Exercise prompt: Type out every line below exactly as it reads.

---------- Collected material ----------

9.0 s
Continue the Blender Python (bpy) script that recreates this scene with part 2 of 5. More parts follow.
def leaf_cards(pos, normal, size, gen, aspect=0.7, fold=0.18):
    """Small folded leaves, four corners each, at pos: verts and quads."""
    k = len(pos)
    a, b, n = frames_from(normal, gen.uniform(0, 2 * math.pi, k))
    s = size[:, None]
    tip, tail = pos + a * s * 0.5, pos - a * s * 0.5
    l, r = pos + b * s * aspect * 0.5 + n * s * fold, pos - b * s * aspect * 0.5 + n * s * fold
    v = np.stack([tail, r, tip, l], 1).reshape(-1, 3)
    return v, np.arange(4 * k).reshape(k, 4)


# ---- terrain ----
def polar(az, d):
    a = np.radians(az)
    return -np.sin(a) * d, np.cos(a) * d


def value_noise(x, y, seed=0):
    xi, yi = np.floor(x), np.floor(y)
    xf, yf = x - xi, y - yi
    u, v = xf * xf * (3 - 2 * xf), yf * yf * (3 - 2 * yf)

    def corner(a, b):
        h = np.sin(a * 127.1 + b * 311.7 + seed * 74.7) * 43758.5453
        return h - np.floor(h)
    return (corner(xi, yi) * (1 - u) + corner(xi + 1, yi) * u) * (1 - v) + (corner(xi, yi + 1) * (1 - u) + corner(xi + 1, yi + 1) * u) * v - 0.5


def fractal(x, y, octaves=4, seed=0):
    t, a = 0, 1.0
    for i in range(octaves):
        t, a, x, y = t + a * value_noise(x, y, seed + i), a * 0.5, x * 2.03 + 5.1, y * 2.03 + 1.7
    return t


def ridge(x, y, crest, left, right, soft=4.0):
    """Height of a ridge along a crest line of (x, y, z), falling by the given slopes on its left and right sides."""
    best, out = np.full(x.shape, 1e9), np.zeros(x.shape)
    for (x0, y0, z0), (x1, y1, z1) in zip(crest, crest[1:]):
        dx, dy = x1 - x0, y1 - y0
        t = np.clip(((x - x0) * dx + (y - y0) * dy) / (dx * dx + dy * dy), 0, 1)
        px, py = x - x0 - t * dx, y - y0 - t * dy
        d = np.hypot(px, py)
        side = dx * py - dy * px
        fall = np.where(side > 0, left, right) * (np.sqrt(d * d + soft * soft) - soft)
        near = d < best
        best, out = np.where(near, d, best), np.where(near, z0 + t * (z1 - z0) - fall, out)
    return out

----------

The result:
9.0 s
Continue the Blender Python (bpy) script that recreates this scene with part 2 of 5. More parts follow.
def leaf_cards(pos, normal, size, gen, aspect=0.7, fold=0.18):
    """Small folded leaves, four corners each, at pos: verts and quads."""
    k = len(pos)
    a, b, n = frames_from(normal, gen.uniform(0, 2 * math.pi, k))
    s = size[:, None]
    tip, tail = pos + a * s * 0.5, pos - a * s * 0.5
    l, r = pos + b * s * aspect * 0.5 + n * s * fold, pos - b * s * aspect * 0.5 + n * s * fold
    v = np.stack([tail, r, tip, l], 1).reshape(-1, 3)
    return v, np.arange(4 * k).reshape(k, 4)


# ---- terrain ----
def polar(az, d):
    a = np.radians(az)
    return -np.sin(a) * d, np.cos(a) * d


def value_noise(x, y, seed=0):
    xi, yi = np.floor(x), np.floor(y)
    xf, yf = x - xi, y - yi
    u, v = xf * xf * (3 - 2 * xf), yf * yf * (3 - 2 * yf)

    def corner(a, b):
        h = np.sin(a * 127.1 + b * 311.7 + seed * 74.7) * 43758.5453
        return h - np.floor(h)
    return (corner(xi, yi) * (1 - u) + corner(xi + 1, yi) * u) * (1 - v) + (corner(xi, yi + 1) * (1 - u) + corner(xi + 1, yi + 1) * u) * v - 0.5


def fractal(x, y, octaves=4, seed=0):
    t, a = 0, 1.0
    for i in range(octaves):
        t, a, x, y = t + a * value_noise(x, y, seed + i), a * 0.5, x * 2.03 + 5.1, y * 2.03 + 1.7
    return t


def ridge(x, y, crest, left, right, soft=4.0):
    """Height of a ridge along a crest line of (x, y, z), falling by the given slopes on its left and right sides."""
    best, out = np.full(x.shape, 1e9), np.zeros(x.shape)
    for (x0, y0, z0), (x1, y1, z1) in zip(crest, crest[1:]):
        dx, dy = x1 - x0, y1 - y0
        t = np.clip(((x - x0) * dx + (y - y0) * dy) / (dx * dx + dy * dy), 0, 1)
        px, py = x - x0 - t * dx, y - y0 - t * dy
        d = np.hypot(px, py)
        side = dx * py - dy * px
        fall = np.where(side > 0, left, right) * (np.sqrt(d * d + soft * soft) - soft)
        near = d < best
        best, out = np.where(near, d, best), np.where(near, z0 + t * (z1 - z0) - fall, out)
    return out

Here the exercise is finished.